* start Provided material *

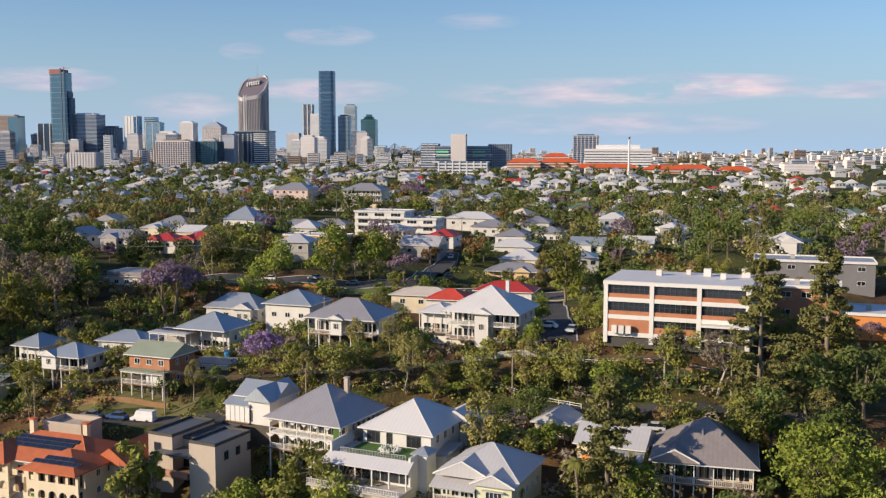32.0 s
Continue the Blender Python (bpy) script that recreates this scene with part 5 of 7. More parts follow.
office()
flats("orange rendered hall with a pale flat roof", 479, 237, 52.0, 17, 14, 2, W_ORANGE, R_WHITE, yaw=-21, win=0, side=0, floor_h=4.5, name="hall")
flats("brick link building with a roof terrace", 463, 240, 57.6, 14, 11, 2, W_BRICK, R_WHITE, yaw=-21, win=3, side=0, floor_h=4, name="link_building")
flats("long slate-grey hall with a grey roof", 487, 302, 56.6, 32, 14, 2, W_SLATE, R_GREY, yaw=-18, win=5, side=0, floor_h=4, name="hall")
flats("orange and white two-storey flats", 332, 402, 55.0, 25, 9, 2, W_ORANGE, R_GREY, win=6, bands=TRIM)
flats("white four-storey apartments with balconies", 355, 447, 61.5, 22, 14, 4, W_WHITE, R_WHITE, balconies=3, win=0, floor_h=2.9)
flats("white angular apartments stepping along the street", 372, 440, 58.8, 14, 12, 3, W_WHITE, R_WHITE, balconies=2, win=0, floor_h=2.9)
for k, (hx, hy, hz, hw) in enumerate(((394, 477, 56.6, 22), (402, 460, 54.2, 16), (410, 441, 51.8, 13), (409, 420, 49.2, 18), (424, 482, 54.4, 13), (427, 452, 52.0, 12))):
    house("pale grey hip-roofed house stepping up the hill street", hx, hy, hz, hw, 13, 5, 2.6, "hip", rm=R_GREY if k % 3 else R_WHITE, win=4, storeys=1, group="houses along the hill street")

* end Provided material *

**Objective**
Restate the whole listing above exactly, please, omitting every image.

**Task result**
32.0 s
Continue the Blender Python (bpy) script that recreates this scene with part 5 of 7. More parts follow.
office()
flats("orange rendered hall with a pale flat roof", 479, 237, 52.0, 17, 14, 2, W_ORANGE, R_WHITE, yaw=-21, win=0, side=0, floor_h=4.5, name="hall")
flats("brick link building with a roof terrace", 463, 240, 57.6, 14, 11, 2, W_BRICK, R_WHITE, yaw=-21, win=3, side=0, floor_h=4, name="link_building")
flats("long slate-grey hall with a grey roof", 487, 302, 56.6, 32, 14, 2, W_SLATE, R_GREY, yaw=-18, win=5, side=0, floor_h=4, name="hall")
flats("orange and white two-storey flats", 332, 402, 55.0, 25, 9, 2, W_ORANGE, R_GREY, win=6, bands=TRIM)
flats("white four-storey apartments with balconies", 355, 447, 61.5, 22, 14, 4, W_WHITE, R_WHITE, balconies=3, win=0, floor_h=2.9)
flats("white angular apartments stepping along the street", 372, 440, 58.8, 14, 12, 3, W_WHITE, R_WHITE, balconies=2, win=0, floor_h=2.9)
for k, (hx, hy, hz, hw) in enumerate(((394, 477, 56.6, 22), (402, 460, 54.2, 16), (410, 441, 51.8, 13), (409, 420, 49.2, 18), (424, 482, 54.4, 13), (427, 452, 52.0, 12))):
    house("pale grey hip-roofed house stepping up the hill street", hx, hy, hz, hw, 13, 5, 2.6, "hip", rm=R_GREY if k % 3 else R_WHITE, win=4, storeys=1, group="houses along the hill street")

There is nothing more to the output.